8 Responses to “Monster”

  1. Nicely done, Vern (for some reason I was half-expecting your next review would be of CRIMINAL). Like BOYS DON’T CRY and WE NEED TO TALK ABOUT KEVIN, MONSTER is one of those movies I’ve seen only once, and was impressed by it, and at the same time a part of me wishes I hadn’t seen it. Markedly harsh, mostly bleak, and somewhat of an effort to get through.

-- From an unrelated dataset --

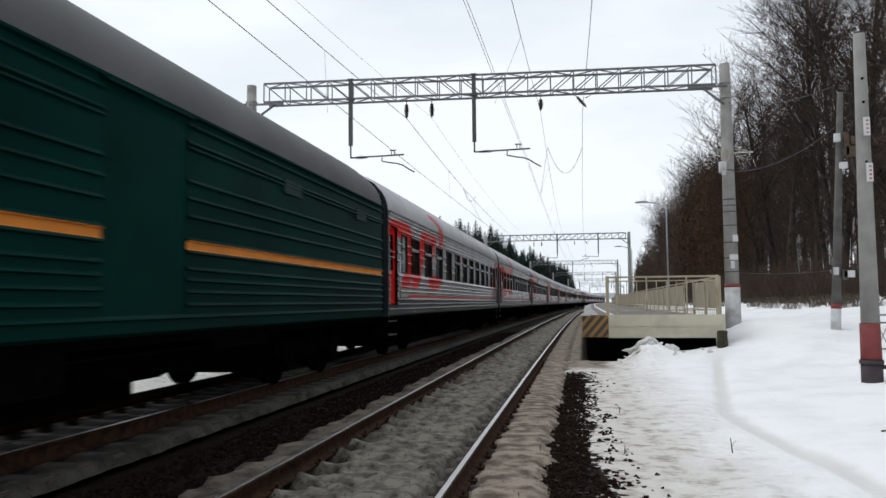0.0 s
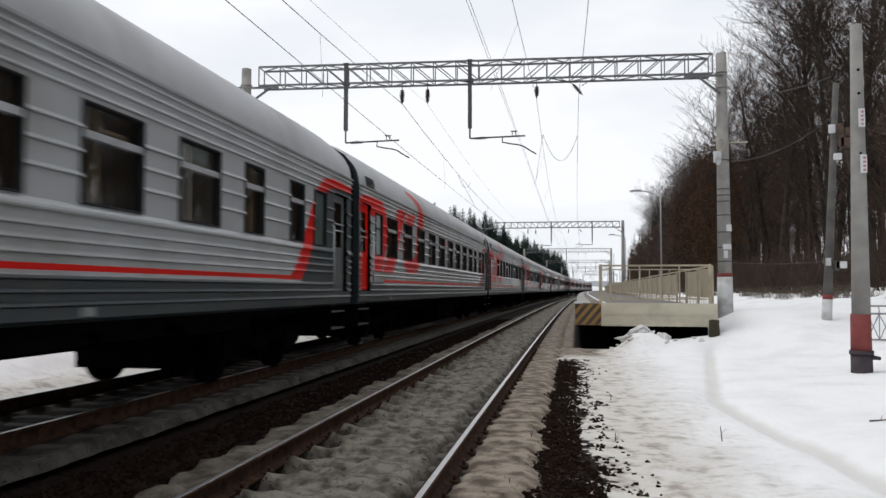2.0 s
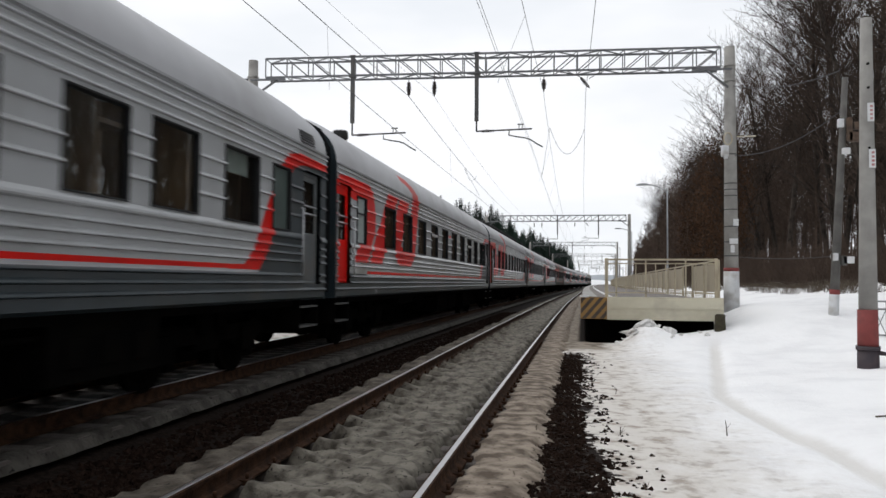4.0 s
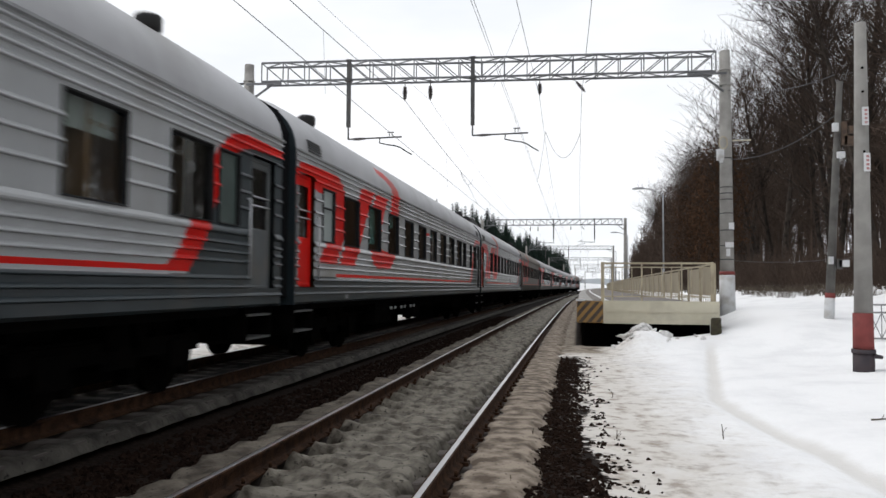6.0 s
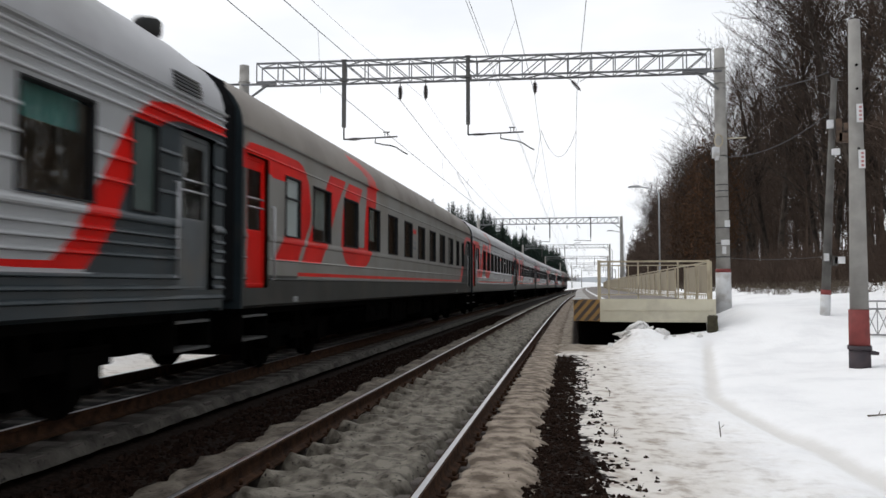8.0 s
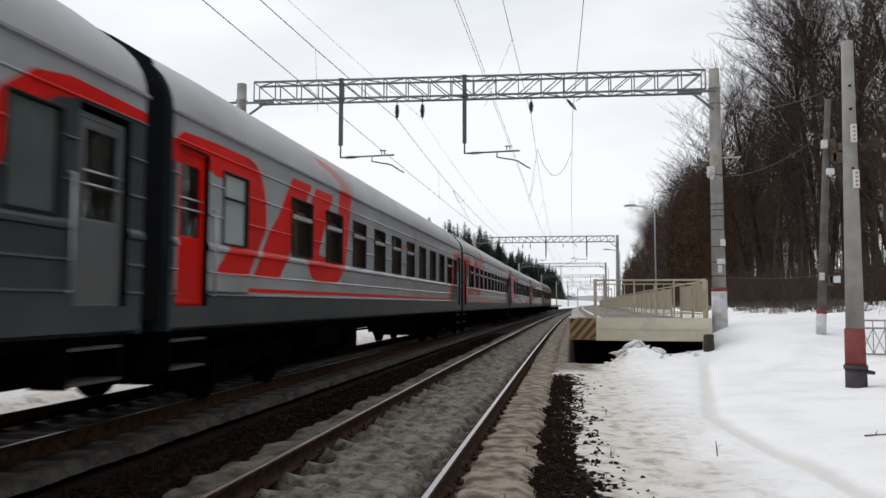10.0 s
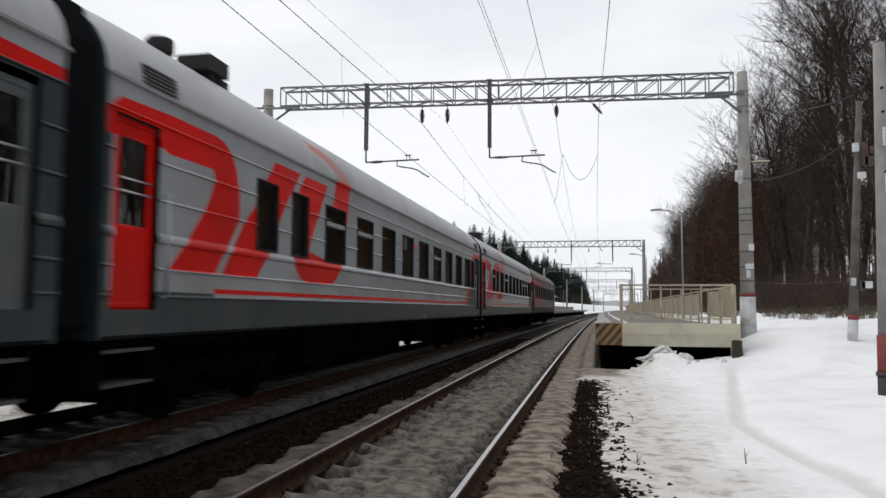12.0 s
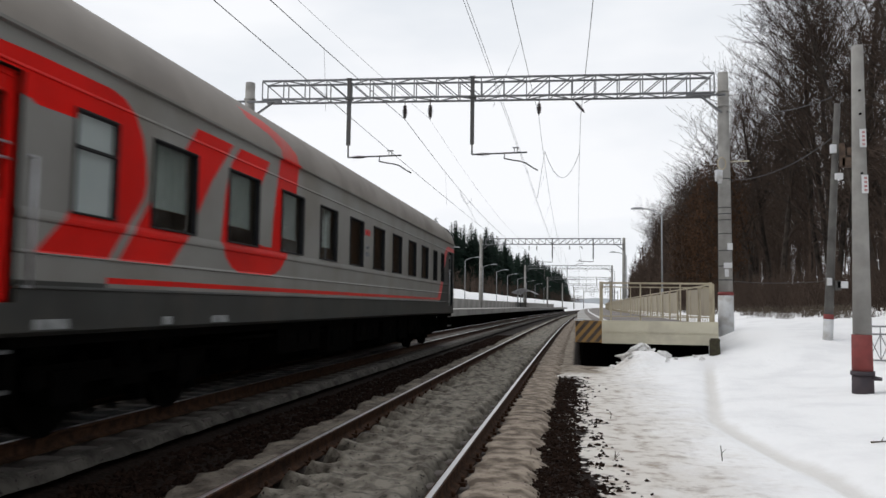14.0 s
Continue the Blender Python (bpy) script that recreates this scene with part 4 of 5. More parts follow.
def carriage_rows(k):
    rows = []
    for i in range(0, 29):
        t = i * 0.5
        y = tail_place(t) - PITCH * (k + 0.5)
        rows.append((t, pose(AX2 + bend(y), y, 0, 0, 0, -math.degrees(max(y, 0) / RADIUS))))
    return rows


def motions():
    for k, car in enumerate(TRAIN):
        walk(car, carriage_rows(k))


# ---- overhead line ----
def bar_mesh(p, q, r=0.025):
    bm = bmesh.new()
    tube(bm, p, q, r, sides=4)
    return finish("brace", bm, M_STEEL)


def insulator(bm, p, d, length, r, index):
    """A string of porcelain discs from p along d."""
    p, d = Vector(p), Vector(d).normalized()
    n = max(2, round(length / 0.055))
    for i in range(n):
        c = p + d * (length * (i + 0.5) / n)
        tube(bm, c - d * 0.025, c + d * 0.012, r * (1 - 0.35 * abs(2 * (i + 0.5) / n - 1)), r * 0.4, sides=10, index=index)
    tube(bm, p - d * 0.05, p + d * (length + 0.05), 0.018, sides=6, index=index)


def cantilever(parent, x, y, near, way=1):
    """Drop tube, horizontal arm with insulator and the curved registration arm, from the beam down; way is the side it reaches to."""
    g = part("drop_tube", mast_tube(x, y), [M_IRON], parent, "dark hanging tube")
    bm = bmesh.new()
    z = 6.45 if near else 6.38
    tube(bm, (x, y - 0.28, z + 0.45), (x, y - 0.28, z), 0.028, sides=8)
    tube(bm, (x, y - 0.28, z), (x + way * 1.85, y - 0.28, z + 0.06), 0.027, sides=8)
    insulator(bm, (x + way * 0.18, y - 0.28, z), (way, 0, 0.03), 0.42, 0.07, 1)
    for dx in (1.42, 1.52):
        tube(bm, (x + way * dx, y - 0.28, z + 0.05), (x + way * dx, y - 0.28, z + 0.22), 0.014, sides=6)
    tube(bm, (x + way * 1.36, y - 0.28, z + 0.22), (x + way * 1.58, y - 0.28, z + 0.22), 0.02, sides=6)
    tube(bm, (x + way * 1.10, y - 0.28, z + 0.03), (x + way * 1.08, y - 0.28, z - 0.14), 0.018, sides=6)
    pts = [(1.08, -0.14), (1.35, -0.20), (1.62, -0.24), (1.80, -0.30), (2.02, -0.45), (2.20, -0.55)]
    for (a, b), (c, d) in zip(pts, pts[1:]):
        tube(bm, (x + way * a, y - 0.28, z + b), (x + way * c, y - 0.28, z + d), 0.022, sides=8)
    part("registration_arm", bm, [M_IRON, M_PORCELAIN], g)


def mast_tube(x, y):
    bm = bmesh.new()
    box(bm, x - 0.065, x + 0.065, y - 0.33, y - 0.22, 6.8, 9.11)
    box(bm, x - 0.13, x + 0.13, y - 0.37, y - 0.19, 8.38, 8.43)
    box(bm, x - 0.10, x + 0.10, y - 0.35, y - 0.21, 9.09, 9.13)
    return bm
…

    At the time of its theatrical release, Roger Ebert called Theron’s performance one of the greatest ever committed to film, and I’d say that’s on point. Nowadays the movie geek cognoscenti takes it for granted that a Charlize Theron performance is gonna be rock solid or close to it, but (as you pointed out) prior to MONSTER that was not the case at all. I read long ago that Patty Jenkins was utterly convinced Theron could pull off the role of Aileen Wuornos, even though Theron herself wasn’t so certain. Smart woman.

    That’s the weird thing about Theron’s career arc as an actor. It wasn’t like Matthew McConaughey (also a pretty face/middling actor), who made a conscious effort to better himself and gradually succeeded. With Theron, her performance in MONSTER was the awakening, almost like the flip of a switch. Interesting to think there was a great actor inside her lying dormant up until then.

  2. The Original Paul

    April 19th, 2016 at 2:09 pm

    I thought you’d already reviewed this one, Vern. I largely agree with you – it’s really good, and Theron deserved her Oscar.

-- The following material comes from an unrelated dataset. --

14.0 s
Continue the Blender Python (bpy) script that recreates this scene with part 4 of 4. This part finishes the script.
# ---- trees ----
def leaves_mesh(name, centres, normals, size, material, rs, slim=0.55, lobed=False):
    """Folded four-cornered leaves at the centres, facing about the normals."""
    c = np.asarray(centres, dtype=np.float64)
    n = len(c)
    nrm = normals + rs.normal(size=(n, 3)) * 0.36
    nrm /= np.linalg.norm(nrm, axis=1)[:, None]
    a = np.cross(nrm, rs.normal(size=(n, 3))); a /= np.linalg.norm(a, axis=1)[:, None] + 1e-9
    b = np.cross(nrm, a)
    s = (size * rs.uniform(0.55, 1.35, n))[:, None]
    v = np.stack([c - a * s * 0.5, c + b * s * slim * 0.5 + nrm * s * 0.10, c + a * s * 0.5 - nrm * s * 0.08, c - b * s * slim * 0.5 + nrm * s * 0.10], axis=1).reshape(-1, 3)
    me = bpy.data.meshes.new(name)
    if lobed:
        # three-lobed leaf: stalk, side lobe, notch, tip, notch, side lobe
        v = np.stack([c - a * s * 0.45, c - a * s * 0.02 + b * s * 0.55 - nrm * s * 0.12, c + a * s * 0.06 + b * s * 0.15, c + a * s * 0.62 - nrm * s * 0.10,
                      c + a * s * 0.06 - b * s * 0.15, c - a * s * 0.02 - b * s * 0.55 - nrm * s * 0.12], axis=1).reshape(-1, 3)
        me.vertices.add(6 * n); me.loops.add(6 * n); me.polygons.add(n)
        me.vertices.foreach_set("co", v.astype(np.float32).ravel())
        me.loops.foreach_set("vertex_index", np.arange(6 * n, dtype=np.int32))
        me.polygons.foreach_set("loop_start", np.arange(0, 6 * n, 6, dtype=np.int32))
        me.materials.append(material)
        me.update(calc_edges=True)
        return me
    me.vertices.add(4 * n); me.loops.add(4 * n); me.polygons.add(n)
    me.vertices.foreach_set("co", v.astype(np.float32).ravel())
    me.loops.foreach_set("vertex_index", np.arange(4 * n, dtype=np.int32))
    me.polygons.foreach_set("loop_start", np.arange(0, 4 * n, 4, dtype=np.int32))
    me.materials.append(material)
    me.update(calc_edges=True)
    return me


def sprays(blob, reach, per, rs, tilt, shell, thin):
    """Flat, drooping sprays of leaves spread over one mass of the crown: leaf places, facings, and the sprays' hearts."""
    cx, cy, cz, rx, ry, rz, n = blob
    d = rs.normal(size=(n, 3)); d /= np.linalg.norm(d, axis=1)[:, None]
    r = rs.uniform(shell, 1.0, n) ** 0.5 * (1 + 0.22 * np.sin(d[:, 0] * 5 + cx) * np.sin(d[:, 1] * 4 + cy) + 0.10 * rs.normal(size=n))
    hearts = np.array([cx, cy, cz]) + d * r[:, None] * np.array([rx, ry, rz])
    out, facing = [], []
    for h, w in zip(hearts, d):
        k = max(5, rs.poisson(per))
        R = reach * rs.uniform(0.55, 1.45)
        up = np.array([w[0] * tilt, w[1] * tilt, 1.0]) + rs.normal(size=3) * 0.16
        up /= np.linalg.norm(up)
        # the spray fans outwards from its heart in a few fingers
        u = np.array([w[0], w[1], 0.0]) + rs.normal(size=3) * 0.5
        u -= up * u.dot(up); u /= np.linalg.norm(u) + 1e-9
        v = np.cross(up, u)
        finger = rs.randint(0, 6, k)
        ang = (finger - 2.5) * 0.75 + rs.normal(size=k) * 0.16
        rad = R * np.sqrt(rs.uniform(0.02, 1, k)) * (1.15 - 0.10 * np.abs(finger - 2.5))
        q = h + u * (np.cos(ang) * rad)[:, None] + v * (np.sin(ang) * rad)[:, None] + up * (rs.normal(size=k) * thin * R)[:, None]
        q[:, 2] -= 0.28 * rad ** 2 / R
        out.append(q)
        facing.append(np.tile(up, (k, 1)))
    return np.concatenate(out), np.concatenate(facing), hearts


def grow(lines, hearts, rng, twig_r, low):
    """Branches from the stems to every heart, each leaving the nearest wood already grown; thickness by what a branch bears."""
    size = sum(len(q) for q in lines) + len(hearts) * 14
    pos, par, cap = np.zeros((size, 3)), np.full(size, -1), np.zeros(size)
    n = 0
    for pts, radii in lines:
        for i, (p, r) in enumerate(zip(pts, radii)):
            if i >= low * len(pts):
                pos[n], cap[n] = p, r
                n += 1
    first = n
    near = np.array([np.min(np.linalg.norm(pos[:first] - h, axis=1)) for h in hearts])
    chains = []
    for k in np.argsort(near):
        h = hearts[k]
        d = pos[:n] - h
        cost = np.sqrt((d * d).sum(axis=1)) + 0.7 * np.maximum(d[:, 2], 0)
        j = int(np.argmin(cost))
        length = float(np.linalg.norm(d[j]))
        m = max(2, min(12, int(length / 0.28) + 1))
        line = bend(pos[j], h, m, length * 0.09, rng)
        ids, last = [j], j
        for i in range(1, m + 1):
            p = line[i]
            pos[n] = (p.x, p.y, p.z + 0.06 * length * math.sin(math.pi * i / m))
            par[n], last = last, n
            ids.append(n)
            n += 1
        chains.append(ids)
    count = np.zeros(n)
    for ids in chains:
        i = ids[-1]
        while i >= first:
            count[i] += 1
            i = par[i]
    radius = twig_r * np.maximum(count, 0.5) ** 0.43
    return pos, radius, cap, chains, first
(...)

    I got a few pangs from this one, and I guess I would from the Broomfield documentary as well, from your review. It’s been a while since I saw MONSTER, and I’ve only watched it once (when it first came out), but from what I can remember it focussed mostly on the relationship between Wuornos and Selby. And from your review it read as though the Broomfield documentary focussed mostly on the cast of sharks circling Wuornos after her arrest and conviction, and not so much on Wuornos’ own crimes. And as tragic as her own story is – she’s still a manipulative sociopath who killed a lot of people. I read about her after watching MONSTER, and what struck me the most was that almost everything she’d said was self-justification – nothing that suggested remorse, guilt, or even self-comprehension.

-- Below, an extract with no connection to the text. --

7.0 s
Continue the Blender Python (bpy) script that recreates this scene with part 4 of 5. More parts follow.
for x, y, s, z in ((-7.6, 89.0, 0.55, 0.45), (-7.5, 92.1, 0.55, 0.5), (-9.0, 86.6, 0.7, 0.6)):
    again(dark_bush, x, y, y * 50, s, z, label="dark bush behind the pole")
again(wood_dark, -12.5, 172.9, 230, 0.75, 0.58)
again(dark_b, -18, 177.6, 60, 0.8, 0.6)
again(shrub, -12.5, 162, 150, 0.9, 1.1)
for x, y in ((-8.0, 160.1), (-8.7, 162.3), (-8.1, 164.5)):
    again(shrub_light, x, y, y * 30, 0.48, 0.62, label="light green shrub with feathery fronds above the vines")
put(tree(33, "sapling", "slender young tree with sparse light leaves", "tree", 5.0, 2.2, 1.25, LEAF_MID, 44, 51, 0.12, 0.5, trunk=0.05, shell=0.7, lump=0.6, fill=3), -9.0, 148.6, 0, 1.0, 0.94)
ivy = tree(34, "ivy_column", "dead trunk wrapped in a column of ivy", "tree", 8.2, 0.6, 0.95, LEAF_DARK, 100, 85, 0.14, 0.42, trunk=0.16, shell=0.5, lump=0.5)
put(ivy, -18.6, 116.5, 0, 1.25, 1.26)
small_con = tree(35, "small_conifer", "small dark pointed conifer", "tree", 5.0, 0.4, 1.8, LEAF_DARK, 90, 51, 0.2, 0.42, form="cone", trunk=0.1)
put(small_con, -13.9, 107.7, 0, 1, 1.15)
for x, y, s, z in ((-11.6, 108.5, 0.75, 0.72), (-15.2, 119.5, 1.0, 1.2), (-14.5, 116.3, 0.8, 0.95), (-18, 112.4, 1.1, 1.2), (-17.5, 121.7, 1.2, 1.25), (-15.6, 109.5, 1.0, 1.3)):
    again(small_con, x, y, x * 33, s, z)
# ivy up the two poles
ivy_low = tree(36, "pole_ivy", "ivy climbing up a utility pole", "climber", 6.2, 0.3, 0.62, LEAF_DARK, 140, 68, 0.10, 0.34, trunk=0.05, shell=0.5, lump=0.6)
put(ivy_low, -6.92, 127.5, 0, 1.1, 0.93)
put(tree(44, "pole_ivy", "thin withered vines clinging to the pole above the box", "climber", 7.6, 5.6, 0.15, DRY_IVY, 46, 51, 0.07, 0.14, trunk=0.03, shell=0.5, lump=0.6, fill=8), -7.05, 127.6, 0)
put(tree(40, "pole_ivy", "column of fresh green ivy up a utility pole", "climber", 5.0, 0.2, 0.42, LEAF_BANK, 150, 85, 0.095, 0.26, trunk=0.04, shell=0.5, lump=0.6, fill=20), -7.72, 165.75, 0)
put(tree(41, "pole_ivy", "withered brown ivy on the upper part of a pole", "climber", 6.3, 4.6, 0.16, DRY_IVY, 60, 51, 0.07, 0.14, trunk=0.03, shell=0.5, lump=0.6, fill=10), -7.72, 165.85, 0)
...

    It’s interesting to compare this film with INTO THE ABYSS. The two killers from that film – especially the one who was eventually executed – both showed no remorse for what they’d done. The executed criminal’s words were almost all either outright lies or self-justification. In Herzog’s film, even though the basic premise is that the death sentence is unjustifiable, he makes is crystal clear what kind of a person the criminal he’s interviewing is, and what he’d done. I didn’t feel that MONSTER necessarily managed to do the same thing; but could it ever have done? MONSTER is a dramatisation of a story, not something that we hear from the people who were actually involved in it. And in addition to that, we can never truly know both “sides” of that story, because Wuornos’ victims are dead. They can’t have a voice of their own. Whereas with the crime that was discussed at length in INTO THE ABYSS, there’s no question that the victim of it was just a woman who was in the wrong place at the wrong time.

    MONSTER is a very good film and a great dramatisation of a tragic story. I did come out of it wondering a little just how one-sided it was, or how fair it possibly could be, when the basis of so much of it depended on the account of a serial murderer. I guess there’s just no way to know for sure how accurate it actually was.

  3. I seem to always come back to this but I genuinely love this film’s score, possibly more than the film itself. Theron is great don’t get me wrong (Ricci is as well, you felt sorry for her from the beginning), but that soundtrack is I always stop to listen to when I’ve got my iPod on shuffle, especially the love theme.

    Monster (2003 OST) - Ferris Wheel Love Theme

    Bt Soundtrack- Monster- Ferris Wheel Love Theme

    I actually heard a bit of the score in a Washington, D.C. record store about a year after it came out. I asked what it was and made a mental note to check it out, which I did many years later.

  4. I read a review of this when it came out that said it looked like Charlize washed her hair in chip-pan fat, which for some reason has stuck with me ever since.

    It’s a great film but I’ve not seen it in years, so have nothing much to say beyond how I’m looking forward to Wonder Woman. Gal was good in BvS and Jenkins is great

  5. This movie is the reason that Charlize Theron is my favourite actress, yet it’s such a tough watch I’ve only seen it once.

    Seriously though, she can play anything.

    She could play Shaft.

  6. I agree with Amazing Larry it was so unexpected to see the Charlize that was always lying dormant but Jenkins is a genius for bringing her out to play. Up until this point this woman was kinda a joke to me as an actress and watching this was a role of a dice. I watched it with someone who really loved HENRY: PORTRAIT OF A SERIAL KILLER and swore up and down to me that this was the great companion piece he was waiting for.

    That was like 12 years ago and while I do think HENRY is even more of a haunting picture because of perspective and grit I don’t think that MONSTER complimenting it well could really be debated. Charlize was definitely haunting within herself when it came to this performance for which she received all the well earned accolades and Ricci’s character was disturbing in her naiveness. Again it’s been 12 years since I last saw it but I can never shake how disturbing yet sympathetic their entire dynamic is. Brilliant stuff from a great director with an upstanding cast. It’s not one I have ever really revisited nor do I think it really warrants any regular revisits but I don’t think it’s a shot in the dark either to state that it was one of the first true genuine cinema classics of the 21st century either.

    I mean it speaks volumes that just off the strength of this one alone WONDER WOMAN is one of my most anticipated movies and not because Wonder Woman is one of my favorite fictional characters (which he is).

  7. *roll of a dice

  8. *she is

    geesh I really need some coffee right now.